Далее в рассказах о нем появлялось все больше деталей. В бюллетене о его здоровье сообщалось, что он навсегда останется инвалидом. Слишком много пулевых ранений. У него раздроблена коленная чашечка на левой ноге. Две пули Латифа застряли в позвоночнике, и он парализован до пояса, так что есть сомнения, сможет ли он ходить. Врачи спорили относительно того, насколько серьезно поврежден позвоночник, и опасались оперировать. При тех возможностях, какими они располагали, было больше шансов на то, что операция скорее усугубит положение, а неудача грозила врачам гневом и немилостью Саддама. Никто не мог гарантировать успех.

Латиф был очень близок к тому, чтобы покончить с Удаем, ближе чем кто-либо другой из ранее покушавшихся на него. Но и он потерпел неудачу. Теперь Удай будет охраняться и днем и ночью. Едва ли такой шанс появится ещё раз в ближайшее время, а, возможно, такого шанса уже не будет никогда.

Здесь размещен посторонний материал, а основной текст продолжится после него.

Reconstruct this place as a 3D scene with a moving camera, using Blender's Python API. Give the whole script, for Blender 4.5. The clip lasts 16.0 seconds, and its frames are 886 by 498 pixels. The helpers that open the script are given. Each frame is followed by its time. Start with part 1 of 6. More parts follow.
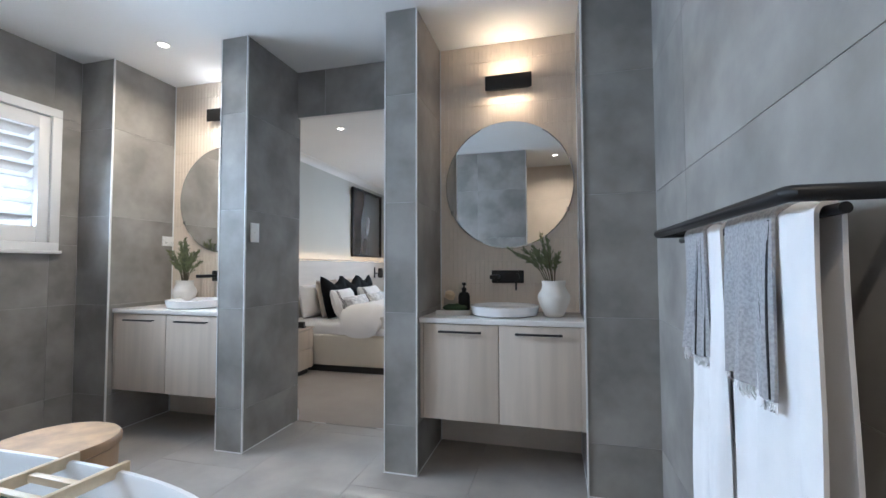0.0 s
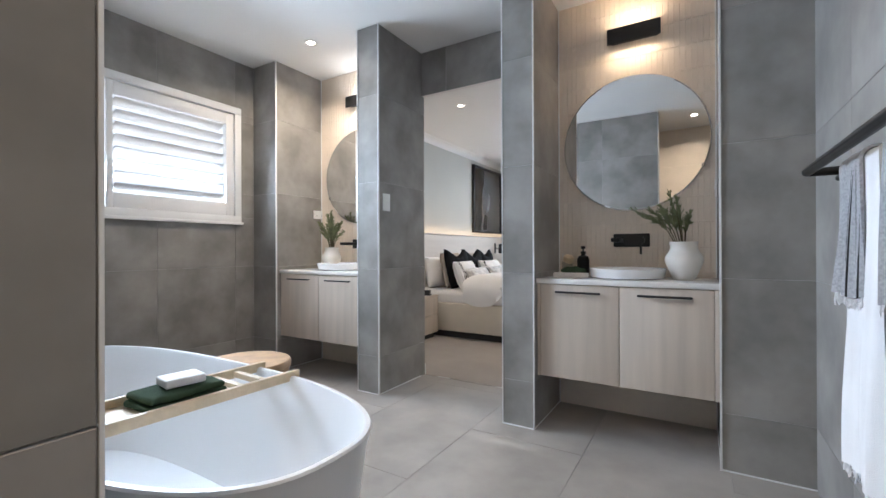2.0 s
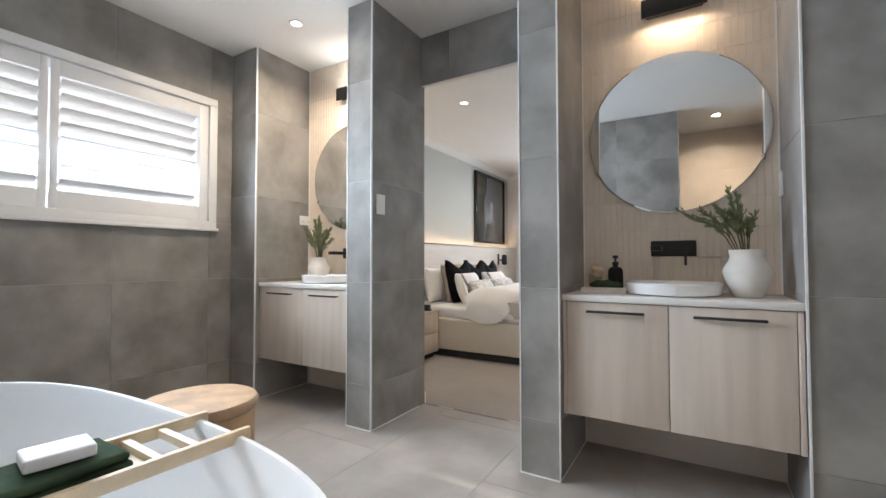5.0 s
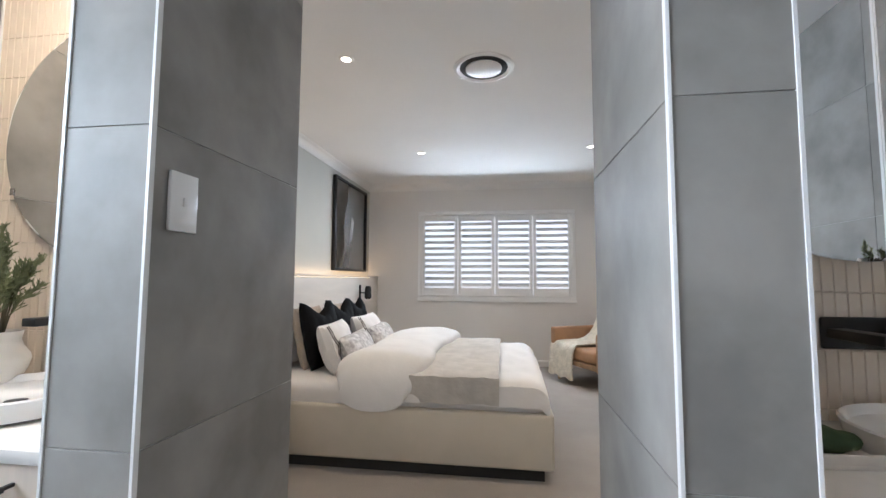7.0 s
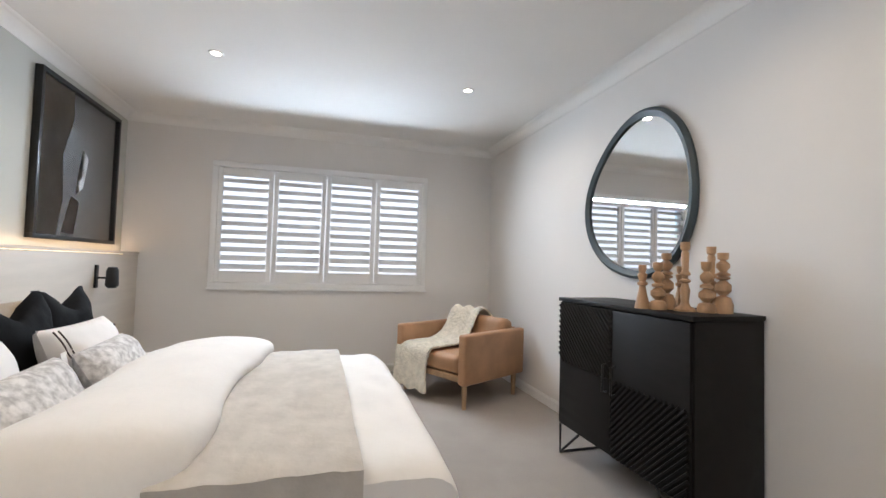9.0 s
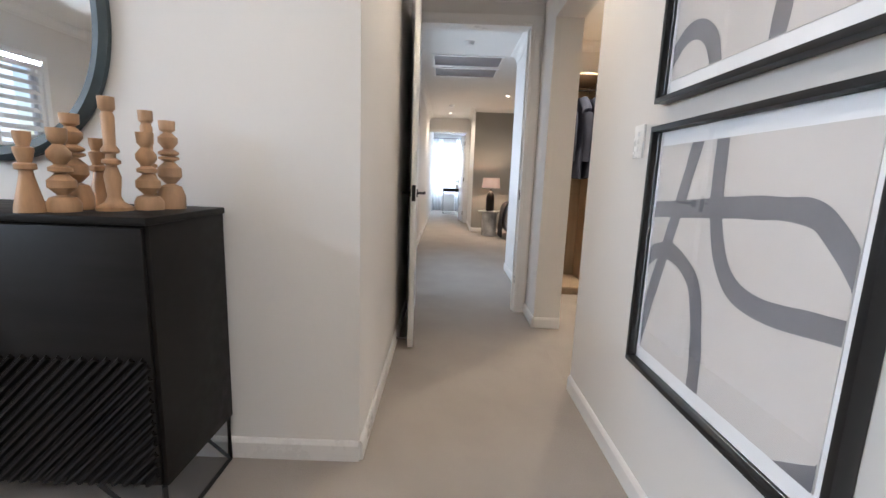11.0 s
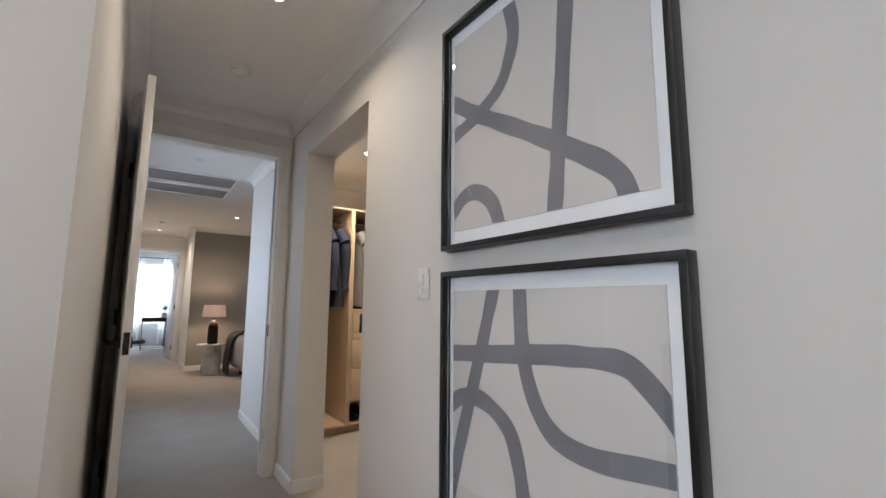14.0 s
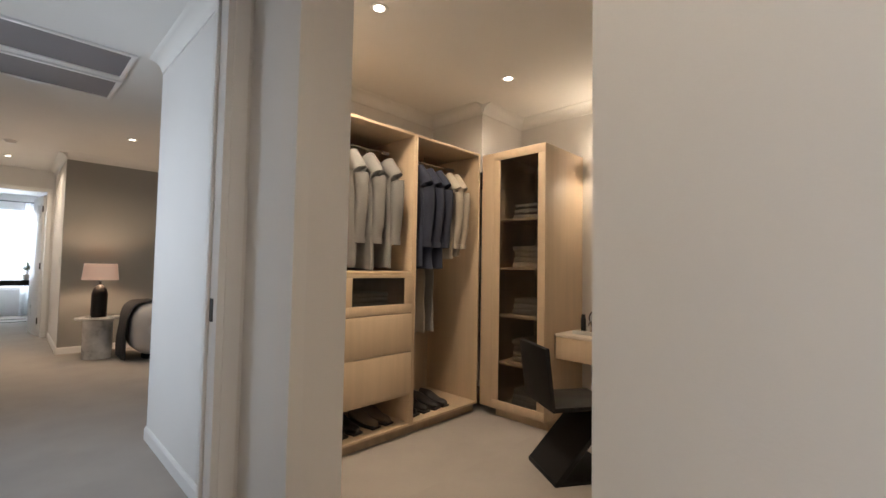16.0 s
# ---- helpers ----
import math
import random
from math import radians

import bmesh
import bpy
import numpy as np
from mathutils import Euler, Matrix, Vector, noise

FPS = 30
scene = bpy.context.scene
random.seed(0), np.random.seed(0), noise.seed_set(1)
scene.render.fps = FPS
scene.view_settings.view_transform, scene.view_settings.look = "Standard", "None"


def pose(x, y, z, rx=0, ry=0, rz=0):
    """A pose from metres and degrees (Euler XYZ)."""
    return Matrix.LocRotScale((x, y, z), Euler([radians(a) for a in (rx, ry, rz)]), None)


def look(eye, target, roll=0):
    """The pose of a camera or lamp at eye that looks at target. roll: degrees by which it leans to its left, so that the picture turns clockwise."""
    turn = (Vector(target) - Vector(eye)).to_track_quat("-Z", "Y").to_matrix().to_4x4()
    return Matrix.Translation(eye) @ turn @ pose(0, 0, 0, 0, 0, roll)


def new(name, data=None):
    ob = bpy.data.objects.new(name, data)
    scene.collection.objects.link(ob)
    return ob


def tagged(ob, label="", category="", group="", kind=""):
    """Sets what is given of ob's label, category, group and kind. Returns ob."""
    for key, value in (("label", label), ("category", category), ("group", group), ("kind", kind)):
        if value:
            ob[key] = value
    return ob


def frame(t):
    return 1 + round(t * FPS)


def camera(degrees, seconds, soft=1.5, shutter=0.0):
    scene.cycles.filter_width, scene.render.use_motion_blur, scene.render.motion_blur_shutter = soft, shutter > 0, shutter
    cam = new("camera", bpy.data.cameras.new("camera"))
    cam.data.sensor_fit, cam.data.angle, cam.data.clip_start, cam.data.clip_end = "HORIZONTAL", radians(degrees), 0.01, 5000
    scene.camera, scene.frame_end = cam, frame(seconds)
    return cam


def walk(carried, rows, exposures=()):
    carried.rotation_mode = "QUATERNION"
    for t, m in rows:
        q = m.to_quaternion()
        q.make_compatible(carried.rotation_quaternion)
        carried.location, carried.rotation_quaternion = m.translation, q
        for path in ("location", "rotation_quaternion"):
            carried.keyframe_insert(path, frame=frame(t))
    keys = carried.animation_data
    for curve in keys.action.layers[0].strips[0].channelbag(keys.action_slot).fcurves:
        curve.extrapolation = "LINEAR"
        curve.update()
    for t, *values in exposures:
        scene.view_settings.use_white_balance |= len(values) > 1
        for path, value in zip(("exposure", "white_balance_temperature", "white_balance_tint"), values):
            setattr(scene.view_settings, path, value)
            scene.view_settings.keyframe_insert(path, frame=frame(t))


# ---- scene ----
cam = camera(92.4, 16.0)
PATH = [
    (0, (0.216, 0.31, 1.128), (-0.295, 2.242, 1.211), -0.2),
    (0.5, (0.164, 0.35, 1.086), (-0.499, 2.236, 1.155), -0.0),
    (1, (0.175, 0.325, 1.086), (-0.626, 2.158, 1.133), -0.0),
    (1.5, (0.237, 0.284, 1.077), (-0.69, 2.056, 1.103), -0.1),
    (2, (0.275, 0.231, 1.01), (-0.759, 1.943, 1.013), -0.2),
    (2.5, (0.3, 0.204, 0.954), (-0.806, 1.871, 0.946), -0.1),
    (3, (0.333, 0.24, 0.924), (-0.781, 1.901, 0.902), -0.3),
    (3.5, (0.311, 0.257, 0.901), (-0.799, 1.921, 0.874), -0.3),
    (4, (0.247, 0.303, 0.943), (-0.843, 1.98, 0.93), -0.2),
    (4.2, (0.223, 0.348, 0.976), (-0.854, 2.033, 0.978), -0.2),
    (6.3, (-0.548, 1.298, 1.026), (-1.324, 3.137, 1.157), -0.1),
    (6.5, (-0.652, 1.459, 1.051), (-1.339, 3.333, 1.188), -0.2),
    (7, (-0.972, 1.824, 1.191), (-1.257, 3.799, 1.336), 0.3),
    (7.6, (-1.158, 2.197, 1.283), (-1.079, 4.191, 1.426), 0.1),
    (8, (-1.233, 2.478, 1.298), (-1.038, 4.465, 1.423), -0.2),
    (8.2, (-1.285, 2.63, 1.284), (-1.033, 4.61, 1.399), 0.5),
    (10.3, (-0.798, 3.722, 1.097), (0.792, 4.908, 0.844), 0.4),
    (10.5, (-0.778, 3.74, 1.128), (0.995, 4.616, 0.834), 0.5),
    (11, (-0.749, 3.843, 1.141), (1.223, 3.842, 0.808), 2.1),
    (11.5, (-0.83, 3.922, 1.181), (1.037, 3.291, 0.841), 2.1),
    (12, (-0.937, 4.049, 1.264), (0.807, 3.084, 1.106), 2.0),
    (12.5, (-0.998, 4.113, 1.335), (0.702, 3.062, 1.386), 0.8),
    (13, (-0.965, 4.115, 1.32), (0.713, 3.04, 1.492), 0.1),
    (13.5, (-0.772, 4.047, 1.272), (0.883, 2.952, 1.519), -0.0),
    (14, (-0.477, 4.007, 1.227), (1.141, 2.859, 1.479), 0.4),
    (14.5, (-0.069, 3.99, 1.177), (1.445, 2.702, 1.4), 1.1),
    (15, (0.354, 3.929, 1.15), (1.811, 2.568, 1.304), 1.0),
    (15.5, (0.754, 3.84, 1.152), (2.205, 2.468, 1.268), 1.2),
    (15.7, (0.935, 3.806, 1.164), (2.378, 2.425, 1.274), 1.2),
    (16, (1.17, 3.746, 1.189), (2.564, 2.315, 1.276), 1.0),
]
EXPOSURES = [
    (0.0, -0.24, 5450, 8), (1.0, -0.2, 5500, 9), (2.0, -0.06, 5800, 10), (3.0, 0.1, 6120, 10), (4.2, 0.04, 6120, 10), (6.3, -0.02, 6100, 10), (7.0, -0.15, 5950, 10), (8.2, -0.05, 6000, 10),
    (10.3, 0.0, 6050, 10), (11.0, 0.15, 5850, 10), (11.5, 0.12, 5600, 10), (12.5, -0.22, 5750, 10), (13.0, -0.3, 5850, 10), (14.0, -0.38, 5900, 10), (15.0, -0.2, 6200, 10), (16.0, -0.28, 6250, 10)]
walk(cam, [(t, look(eye, target, roll)) for t, eye, target, roll in PATH], EXPOSURES)

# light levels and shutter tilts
BATH_W, BED_W, HALL_FILL_W, SKYG = 76, 46, 29, 1.0
LEDW = 3.2
DLB, DLR, DLC, DLW, DLH = 16, 7.5, 7, 25, 14
SCON, SCW = 1.6, 1.5
BATH_TILT, BED_TILT = -32, 38
BX, BY, BA, BB, BZ = -1.31, 0.897, 0.915, 0.368, 0.565
CADX, CADR = 0.23, -2
STX, STY, STR = -1.70, 1.56, 0.215
DOORA = -3.5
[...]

За те недели, что минули после покушения, меня часто вызывали на допросы к офицерам госбезопасности, но на в этих допросах никогда не назывались имена Латифа или Надима. У допрашивающих не было оснований подозревать меня в связи с такими личностями. В начале года, спустя месяц после покушения, Саддам поговорил со мной лично в Черном кабинете. Лицо у него было осунувшееся и усталое. Хотя Удай доставлял своему отцу массу неприятностей, Саддам пережил настоящую трагедию, когда его старший сын оказался на волосок от смерти. Когда Саддам сел, Хашим поднялся, чтобы оставить нас наедине, но Саддам остановил его.